My sister Sonja was in Canada on a trip. I remember my brother gave me “a job to do” and that was to try to get in touch with her. She wasn’t there yet, but the campsite was expecting her soon. We left a message for her to call us immediately when she got there. My other sister Heidi was out with her boyfriend, and we knew that she would be home soon. She pulled in the driveway, and I ran out to her, crying and saying that something happened to dad. I was telling her the story, but she said she already knew.

When my mom finally came home, all she did was cry, and my Uncle Ray, my dad’s youngest brother, told us that he did die and that his death was caused by a heart attack and that he died immediately. As soon as those words were spoken, an overwhelming mix of emotions and so many questions just ran through my head. How could my dad be gone? We were to sit down and watch TV and go to church in the morning. How could he just leave us? Why did he have to die? He won’t be home at night to tuck me in bed and tell me, “Love you babe, night.” I thought all I wanted to do was wake up from this horrible dream.

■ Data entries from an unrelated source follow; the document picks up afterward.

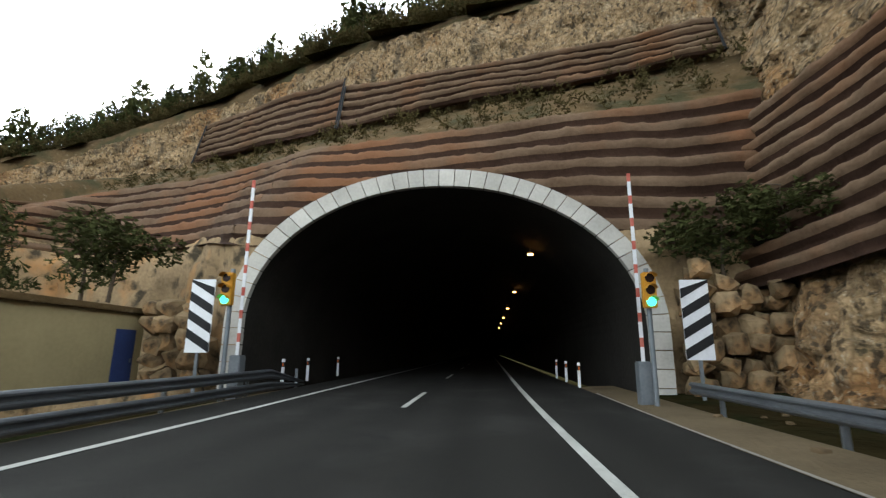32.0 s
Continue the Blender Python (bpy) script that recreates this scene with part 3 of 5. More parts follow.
def rock_shift(p, rough):
    """How far rock stands out at world points: bulges, broken facets of three sizes, joints cut back, chips."""
    q = np.stack([p[..., 0] + p[..., 2] * 0.25, p[..., 1] - p[..., 2] * 0.2, p[..., 2] * 0.85 + p[..., 1] * 0.12], -1)
    q = q + 0.6 * np.stack([fbm(p / 1.6 + 3, 2), fbm(p / 1.6 + 31, 2), fbm(p / 1.6 + 57, 2)], -1)
    f1, e1 = facets(q / 3.4 + 5)
    f2, e2 = facets(q / 1.35 + 9)
    f3, e3 = facets(q / 0.62 + 2)
    # beds that dip along the cutting, each a little proud of the one above, and runnels down the face
    bed = p[..., 2] + 0.32 * (0.57 * p[..., 1] - 0.82 * p[..., 0]) + fbm(p / 5.0 + 11, 3) * 4.0
    step = (bed / 4.6) % 1.0 * -0.55 + (bed / 1.7) % 1.0 * -0.2
    run = fbm(np.stack([p[..., 0] / 1.5, p[..., 1] / 1.5, p[..., 2] / 7.0], -1), 3)
    return rough * (step + 0.35 + run * 1.2 - np.abs(fbm(np.stack([q[..., 0] / 2.6, q[..., 1] / 2.6, q[..., 2] / 8.0], -1), 3)) * 2.6 + 0.3 + fbm(p / 8.0, 3) * 2.0 + f1 * 0.7 - e1 * 0.15 + f2 * 0.8 - e2 * 0.2 + f3 * 0.36 - e3 * 0.12 + fbm(p / 0.5, 2) * 0.2)


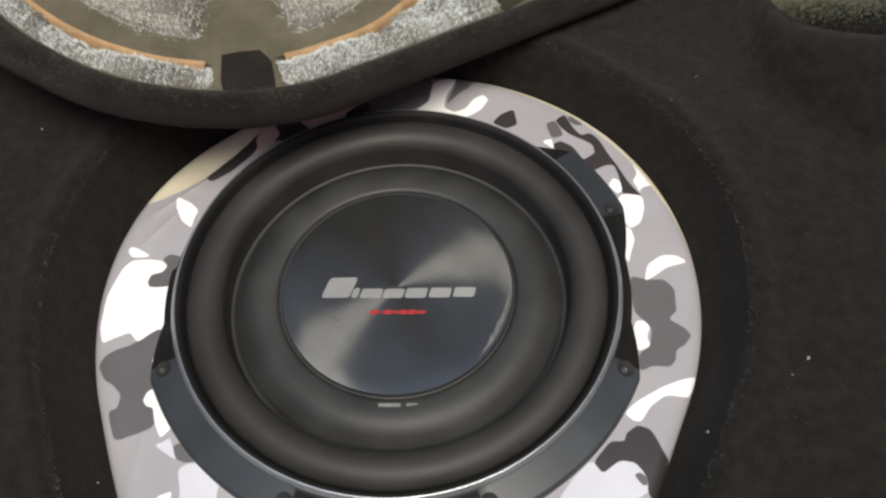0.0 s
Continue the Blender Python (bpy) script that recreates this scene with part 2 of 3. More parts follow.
def carpet_mound(x, y, side):
    """Height of the carpet, raised over a tower's skirt to darken its front."""
    dx, dy = x - TOWERS[side][0], y - TOWERS[side][1]
    r, a = math.hypot(dx, dy), math.atan2(dy, dx)
    if r > 0.32:
        return 0.0
    d = math.degrees(math.atan2(dy, -dx * side))
    full = 0.078 + (r - 0.0075 * min(1.0, max(0.0, (12 - d) / 20)) - 0.078) / skirt_pull(d)
    if full > 0.188:
        z = 0.022 - 1.3 * (full - 0.188)
    else:
        table = SKIRT[:0:-1]
        z = float(np.interp(full, [p[0] for p in table], [p[1] + skirt_lean(a, p[1]) for p in table]))
    rise = 0.030 + (0.062 * min(1.0, max(0.0, (8 - d) / 44)) * (1 - 0.5 * min(1.0, max(0.0, (-62 - d) / 40))) if side > 0 else 0.085 * min(1.0, max(0.0, (4 - d) / 34)))
    return min(z + 0.0045, rise + 0.004 * noise.noise((d * 0.05, side, 0.0)))


def floor_height(x, y):
    """The carpet rises a little outwards, dips beside the back of the opening and is raised over the towers' fronts."""
    d = math.hypot(x, y)
    z = 0.030 + 0.05 * max(0.0, min(d - 0.19, 0.25))
    z -= 0.020 * math.exp(-((x - 0.14) ** 2 + (y - 0.24) ** 2) / 0.011)
    z -= 0.011 * math.exp(-((x - 0.215) ** 2 + (y - 0.175) ** 2) / 0.004)
    z += 0.0012 * noise.noise((x * 14, y * 14, 0.3)) + 0.0006 * noise.noise((x * 45, y * 45, 1.7))
    for side in (1, -1):
        up = carpet_mound(x, y, side)
        if up > 0.0:
            z = 0.5 * (z + up + math.hypot(z - up, 0.010)) - 0.001
    return z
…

Shortly after my mom came home, the rest of my dad’s family came, my neighbors, our church family, and friends of the family. My sister Sonja arrived home in the early morning hours, but we were up most of the night anyways just trying to figure out how our life just got turned upside down.

Sunday morning rolled around and after getting a few hours of rest, reality set in. The pastor came, and the funeral director came to talk to my mom and my brothers about the viewing and the funeral. After a few short blurry days, and not seeing my dad until we were standing at Harshbarger’s Funeral Home, where my dad was lying in a casket, I was so upset and angry and didn’t want to be there. I wanted to be home and do farm work, and cut and stack wood with my dad.

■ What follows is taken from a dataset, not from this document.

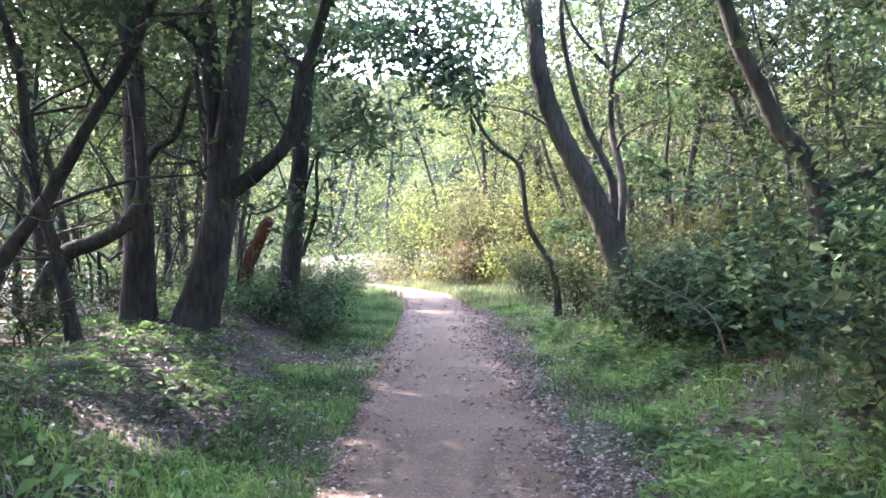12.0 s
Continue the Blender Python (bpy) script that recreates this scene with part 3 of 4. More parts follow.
# Tree whose fine light-green sprays arch over the path
hero_tree("dark tree with wide light-green sprays arching over the path", [
    ([(-5.3, 16.8, 0.4), (-5.2, 16.8, 1.6), (-4.9, 16.9, 2.8), (-4.4, 17.2, 3.8), (-3.6, 17.8, 4.6), (-2.6, 18.6, 5.2), (-1.4, 19.4, 5.8)], 0.13, 0.04),
    ([(-5.0, 16.9, 2.5), (-5.2, 16.2, 3.4), (-5.0, 15.4, 4.2), (-4.6, 14.4, 4.8)], 0.06, 0.02),
    ([(-4.6, 17.1, 3.4), (-4.5, 18.2, 4.0), (-4.0, 19.4, 4.6), (-3.2, 20.6, 5.2)], 0.06, 0.02)],
    [((-4.5, 16.0, 3.7), (0.9, 0.9, 0.35), 1710), ((-3.2, 17.0, 3.9), (0.9, 0.9, 0.35), 1710), ((-2.0, 18.0, 4.3), (0.9, 0.9, 0.35), 1710), ((-0.8, 19.0, 4.9), (0.9, 0.9, 0.4), 1710),
     ((-3.8, 19.0, 4.5), (0.9, 0.9, 0.4), 1710), ((-2.6, 20.5, 4.9), (0.9, 0.9, 0.4), 1710), ((-1.2, 21.0, 5.4), (0.9, 0.9, 0.4), 1520), ((-5.4, 18.0, 4.4), (1.0, 1.0, 0.4), 1520),
     ((-4.2, 14.2, 3.6), (0.9, 0.9, 0.35), 1520), ((0.2, 20.2, 5.7), (0.9, 0.9, 0.4), 1330), ((-5.6, 15.0, 3.3), (0.9, 0.9, 0.4), 1330), ((-3.0, 15.4, 4.6), (1.0, 1.0, 0.4), 1330),
     ((-1.6, 16.8, 5.2), (1.0, 1.0, 0.4), 1330), ((-0.6, 23.0, 6.2), (1.2, 1.2, 0.5), 1330), ((-2.4, 22.6, 5.8), (1.2, 1.2, 0.5), 1330),
     ((-2.5, 24.0, 6.9), (1.1, 1.1, 0.45), 1235), ((-1.0, 24.5, 7.2), (1.1, 1.1, 0.45), 1235), ((-3.6, 24.0, 6.6), (1.1, 1.1, 0.45), 1140), ((0.3, 23.5, 6.9), (1.1, 1.1, 0.45), 1140),
     ((-2.5, 24.5, 5.2), (0.9, 0.9, 0.35), 900), ((-1.4, 25.0, 5.4), (0.9, 0.9, 0.35), 800), ((-3.5, 25.6, 5.5), (0.9, 0.9, 0.35), 900), ((-2.2, 26.6, 6.0), (1.0, 1.0, 0.4), 800), ((-2.0, 22.0, 6.4), (1.0, 1.0, 0.4), 950), ((1.2, 22.2, 6.4), (1.0, 1.0, 0.4), 950), ((-4.4, 22.5, 6.2), (1.0, 1.0, 0.4), 950)],
    BARK_DARK, LEAF_LIGHT, (0.10, 0.05), flat=0.65, twigs=12)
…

My dad knew a lot of people; he came from a large family and had many friends. The viewing lasted over five hours. It was a long day, mentally and physically. Going home was not the same; no one was the same. It seemed as if we all changed in some way. I was not looking forward to the next day, the last day to actually see my dad for the rest of my life. I wasn’t afraid to look at my dad, but I didn’t like that he did not look like himself. My dad always looked like he had a tan, and he didn’t have that anymore; he was a pale grey and laying in the casket with a suit and tie, which that was not like him at all. He was a t-shirt and jeans kind of guy.

The dreaded day of the funeral finally came. The funeral home was packed with no more seats available, standing room only. It was so quiet that you could hear a pin drop. As I was standing by the casket all I wanted to do was touch my dad’s hand but too scared to do so, I stood there and whispered, one last time, “I love you, Dad, night.” My mom, my brothers, sisters, friends, and family said our goodbyes and stood by his casket and cried as they closed the casket and draped the American flag over it and then off he went into the hearse to the gravesite.

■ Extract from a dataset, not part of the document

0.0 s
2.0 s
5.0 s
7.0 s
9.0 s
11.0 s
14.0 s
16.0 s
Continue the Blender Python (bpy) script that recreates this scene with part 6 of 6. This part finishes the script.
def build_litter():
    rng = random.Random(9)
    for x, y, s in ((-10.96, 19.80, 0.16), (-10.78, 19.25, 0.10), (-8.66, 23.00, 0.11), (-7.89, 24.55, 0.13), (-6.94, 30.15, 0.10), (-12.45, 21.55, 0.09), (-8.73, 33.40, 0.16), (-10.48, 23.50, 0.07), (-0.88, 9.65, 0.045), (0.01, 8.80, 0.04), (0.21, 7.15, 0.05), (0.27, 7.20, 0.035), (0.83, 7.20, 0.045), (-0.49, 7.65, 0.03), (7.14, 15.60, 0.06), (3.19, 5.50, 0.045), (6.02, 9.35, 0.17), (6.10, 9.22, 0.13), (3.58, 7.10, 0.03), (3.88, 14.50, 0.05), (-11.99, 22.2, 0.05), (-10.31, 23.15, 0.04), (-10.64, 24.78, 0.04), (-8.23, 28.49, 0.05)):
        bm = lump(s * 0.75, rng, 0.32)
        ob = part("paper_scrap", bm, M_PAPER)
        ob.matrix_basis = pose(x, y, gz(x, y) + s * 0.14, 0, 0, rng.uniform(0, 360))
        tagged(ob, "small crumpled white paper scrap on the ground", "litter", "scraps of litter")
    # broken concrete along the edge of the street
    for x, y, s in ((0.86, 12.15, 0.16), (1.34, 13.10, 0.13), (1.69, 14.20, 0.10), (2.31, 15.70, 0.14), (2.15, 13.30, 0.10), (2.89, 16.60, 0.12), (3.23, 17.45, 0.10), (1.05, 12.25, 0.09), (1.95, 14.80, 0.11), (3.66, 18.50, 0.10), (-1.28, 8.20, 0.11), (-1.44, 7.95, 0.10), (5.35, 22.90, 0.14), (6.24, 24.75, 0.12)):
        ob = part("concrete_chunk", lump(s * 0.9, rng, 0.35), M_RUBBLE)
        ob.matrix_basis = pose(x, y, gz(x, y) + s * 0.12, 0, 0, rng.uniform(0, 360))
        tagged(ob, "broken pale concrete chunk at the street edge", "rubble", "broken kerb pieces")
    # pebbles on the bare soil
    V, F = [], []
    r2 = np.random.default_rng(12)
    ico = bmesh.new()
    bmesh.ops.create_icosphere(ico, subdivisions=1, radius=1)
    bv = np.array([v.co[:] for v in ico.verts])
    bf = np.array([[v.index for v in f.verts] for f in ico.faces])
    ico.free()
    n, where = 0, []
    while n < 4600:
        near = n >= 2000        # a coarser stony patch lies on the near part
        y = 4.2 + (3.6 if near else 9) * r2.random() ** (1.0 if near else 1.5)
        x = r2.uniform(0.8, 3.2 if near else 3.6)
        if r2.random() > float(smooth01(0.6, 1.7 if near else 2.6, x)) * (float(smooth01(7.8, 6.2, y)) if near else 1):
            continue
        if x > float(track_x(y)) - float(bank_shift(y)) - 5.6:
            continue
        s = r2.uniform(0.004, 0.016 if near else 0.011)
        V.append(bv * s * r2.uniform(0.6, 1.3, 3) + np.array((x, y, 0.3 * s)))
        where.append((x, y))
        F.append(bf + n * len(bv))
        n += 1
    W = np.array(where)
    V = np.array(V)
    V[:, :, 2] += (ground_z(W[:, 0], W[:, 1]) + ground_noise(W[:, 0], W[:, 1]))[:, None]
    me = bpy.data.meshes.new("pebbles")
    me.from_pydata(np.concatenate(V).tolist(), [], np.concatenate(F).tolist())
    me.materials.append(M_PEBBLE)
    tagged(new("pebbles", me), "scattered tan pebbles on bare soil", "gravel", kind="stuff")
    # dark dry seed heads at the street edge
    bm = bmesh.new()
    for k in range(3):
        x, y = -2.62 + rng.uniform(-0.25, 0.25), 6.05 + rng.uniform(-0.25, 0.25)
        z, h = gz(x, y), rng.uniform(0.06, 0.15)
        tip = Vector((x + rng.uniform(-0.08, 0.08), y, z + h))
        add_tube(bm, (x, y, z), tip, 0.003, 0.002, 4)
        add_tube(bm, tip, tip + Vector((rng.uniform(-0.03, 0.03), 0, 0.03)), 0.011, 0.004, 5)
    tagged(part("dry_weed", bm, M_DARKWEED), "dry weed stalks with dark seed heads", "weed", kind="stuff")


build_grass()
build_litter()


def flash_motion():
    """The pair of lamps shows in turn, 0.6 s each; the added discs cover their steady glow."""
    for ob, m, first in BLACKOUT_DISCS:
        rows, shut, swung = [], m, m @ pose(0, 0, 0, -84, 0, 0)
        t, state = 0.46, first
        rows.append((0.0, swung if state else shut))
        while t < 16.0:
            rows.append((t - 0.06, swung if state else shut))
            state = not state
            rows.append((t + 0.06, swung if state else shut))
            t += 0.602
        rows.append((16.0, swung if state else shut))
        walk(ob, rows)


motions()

I knew that my dad was in the Army but did not realize how they honored their own at a funeral. As we sat along the graveside, after the preacher said his words and prayed, it became very silent. While sitting there waiting and wondering what was going to happen, I saw the Honor Guards with guns and one with a trumpet. The Honor Guards honored my dad with a 21 Gun Salute, the playing of Taps, and then two of them removed the flag from the casket carefully folding the flag into a perfect triangle. This part was hard for me as my dad and I put up a flag pole in our front yard, and I remembered everything he taught me about the flag. He showed me how to raise and lower the flag, respect the flag, honor all that have paid the price for the American flag, and to fold the flag and to never let it touch the ground. After the flag was folded just like he showed me, the guard came over to my mom and thanked her for her husband’s and our father’s service to our country and handed her the flag that he dearly loved and honored. October 1, 1983, forever changed my life.